Nitzing is slightly different from noodling, as it has merit and purpose, even though the tasks undertaken are quite small and often relatively insignificant. Case in point:
I photocopied the form I use to record marks for students' critiques of each others' work in the Fiction Writing Class.
I photocopied the third story assignment. (A bit of a wince there: the story is due on Monday, and they don't have the assignment yet. Oops.)
I made changes to and printed the final story assignment so it's ready to print.
I made sure I revised the final paper assignment for 101, so it no longer includes mention of version 2; I uploaded it to my faculty home page and made copies for the subs to distribute.

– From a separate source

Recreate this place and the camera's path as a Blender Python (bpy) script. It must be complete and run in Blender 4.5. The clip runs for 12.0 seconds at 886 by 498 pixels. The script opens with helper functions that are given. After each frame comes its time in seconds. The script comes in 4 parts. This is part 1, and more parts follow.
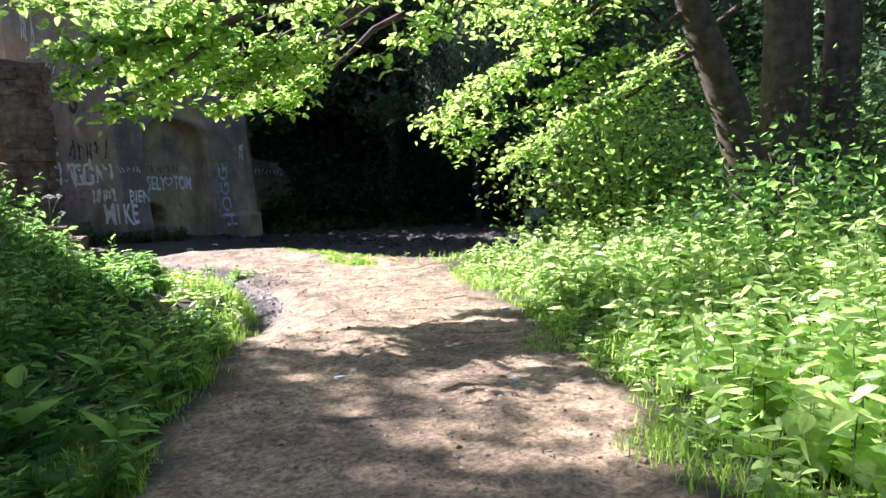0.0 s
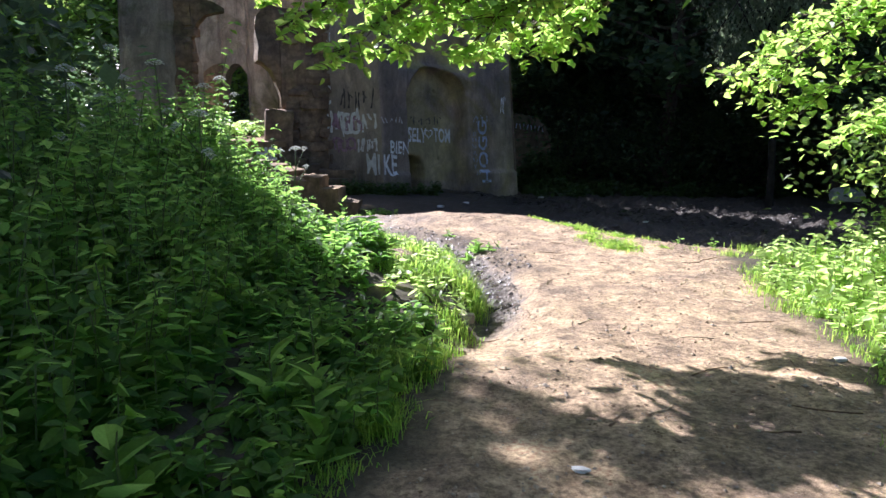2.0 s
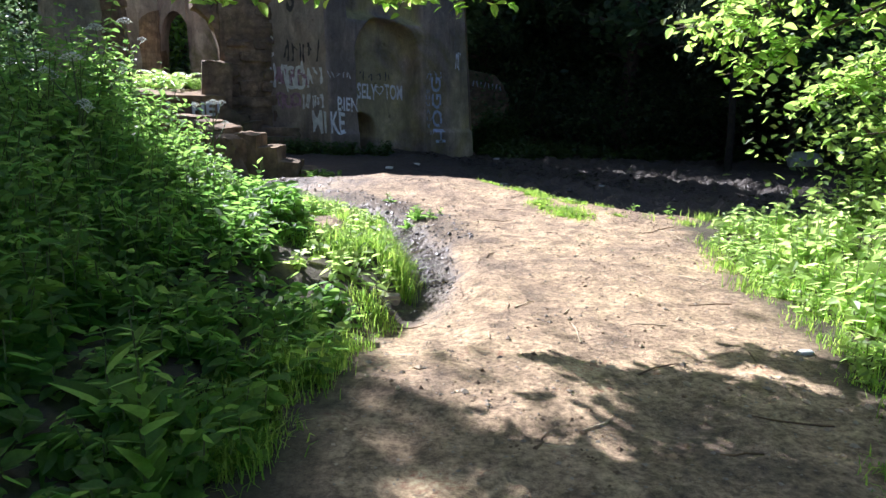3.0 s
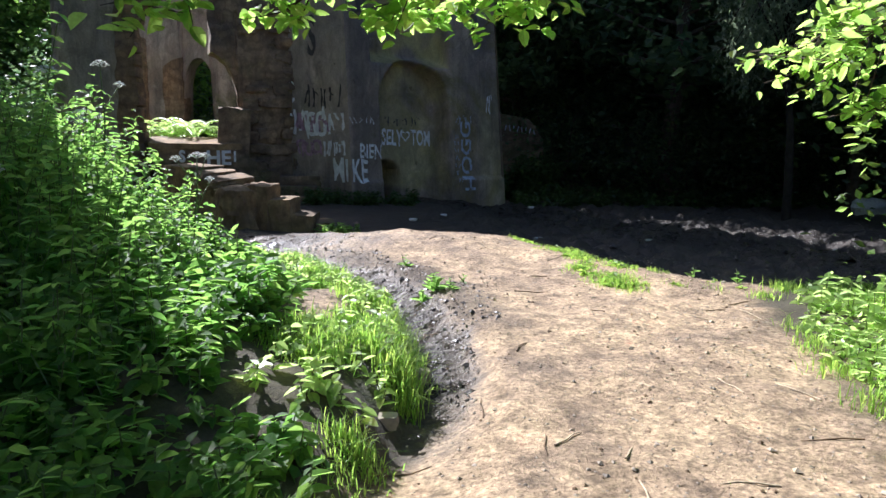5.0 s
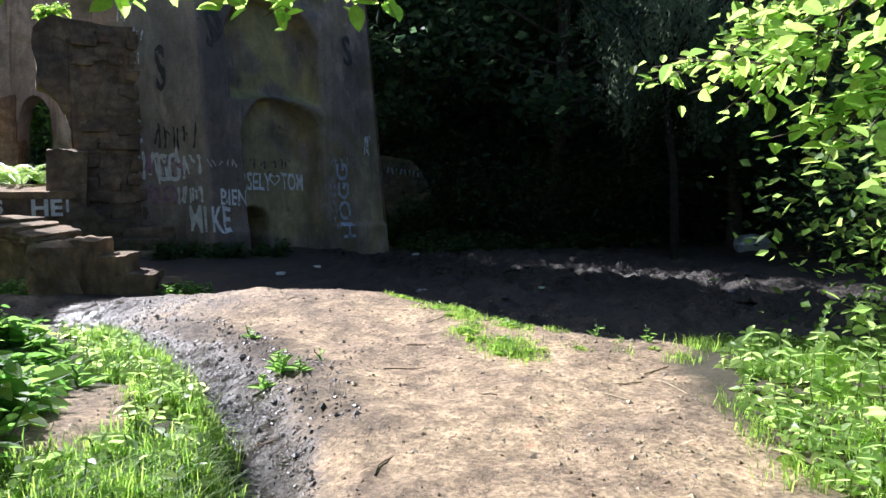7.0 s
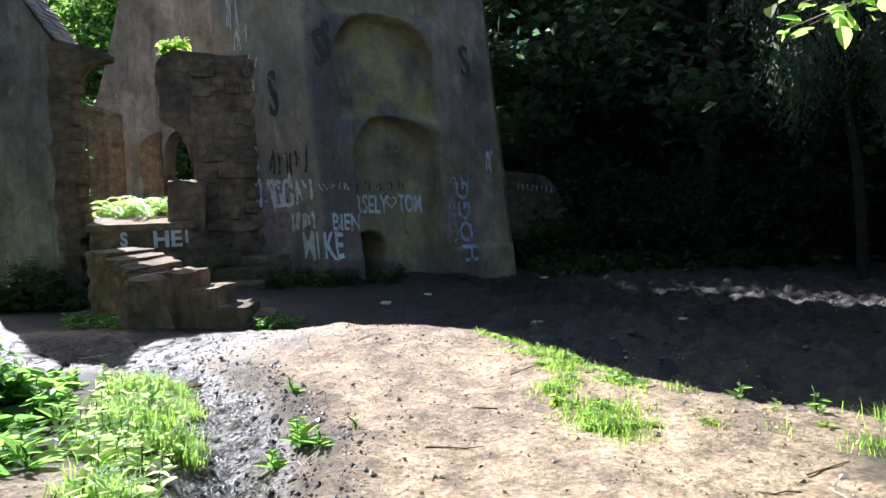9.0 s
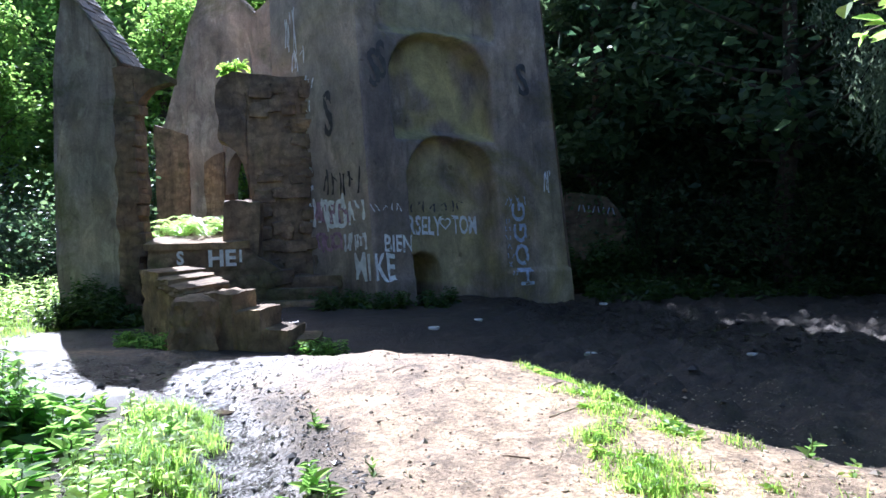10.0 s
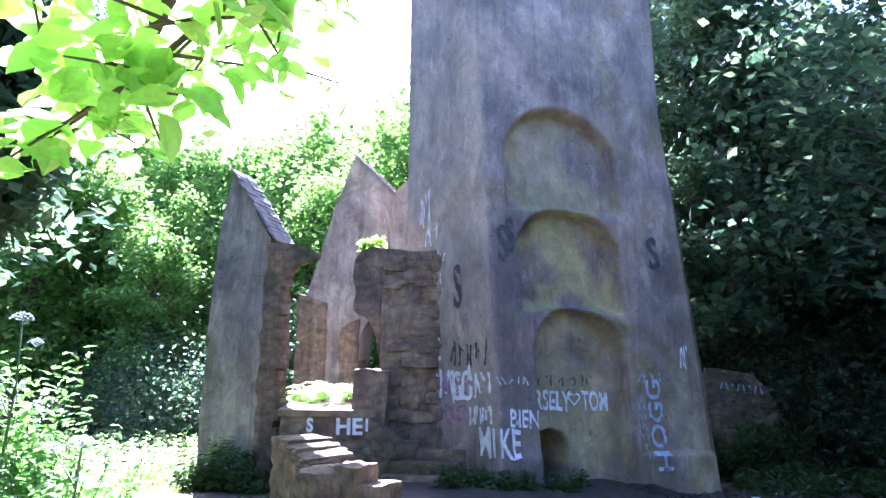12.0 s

I wrote a detailed e-mail to the subs about what to do and what materials I would leave for them.
I showed Bruce the revisions I've made to the scheduling preference form to incorporate something about seminar hours. Based on what he said, I revised what I'd done and distributed the relevant portions of the preference form to the Seminar Hours committee.
I went through the rest of the preference form and updated it to reflect the classes and sections for fall. I printed that part out and left it for Bruce's assistant, so she can check to make sure I didn't screw anything up.
I organized the bag I carry to Advisement so it contains the student stuff I want to mark (and just realized I need a rubric form in case I get around to marking the few second versions I got from students, so I've printed that out, ready for copying).
I sent quite a few e-mails about one thing or another.
I went to P&B and got my promotion folder back with comments, ready for revision.
I taught my classes. Well, sort of. I did let students know they could split once I'd gone over APA documentation with them, and I talked with the ones who stayed, helping them think about how to work through their revisions. Most of those conversations went pretty well. Most of the students are pretty well on board with the process (finally, at last).
I'm thinking about everything I need to get done in the next few weeks, and the ways that the holiday next week plus my travel to the conference will interfere with the time I'll have in which to get that work done. Some of it will just have to be later than I'd ideally like--but we'll see how much I can get done after class tomorrow (writing letters in support of sabbatical applications, writing up the observations--yesterday's and the one I'll conduct tomorrow: probably not all of that, but if I can do any of it, that'll be great). No clue when I'll have a chance to get to my promotion folder again, but if I can get to it before Thanksgiving, that would be marvelous.
And I realize that I really do need to hand off more and more responsibility to people, as I simply am going to run out of semester, and when I'm away in the spring, others will have to pick up those particular torches (Taskstream and everything else assessment oriented, anything I've been working on for the Seminar Hours...). Those triage lists are becoming very important--mostly so I know what to delegate elsewhere and what I can reasonably hope to accomplish.
I wish I had some juicy interactions with students to report, but the classes were nothing more than what I reported above. It was a nitzy sort of day, and tomorrow may be as well. A nitzy week, in fact. Into each life, some nitz must fall.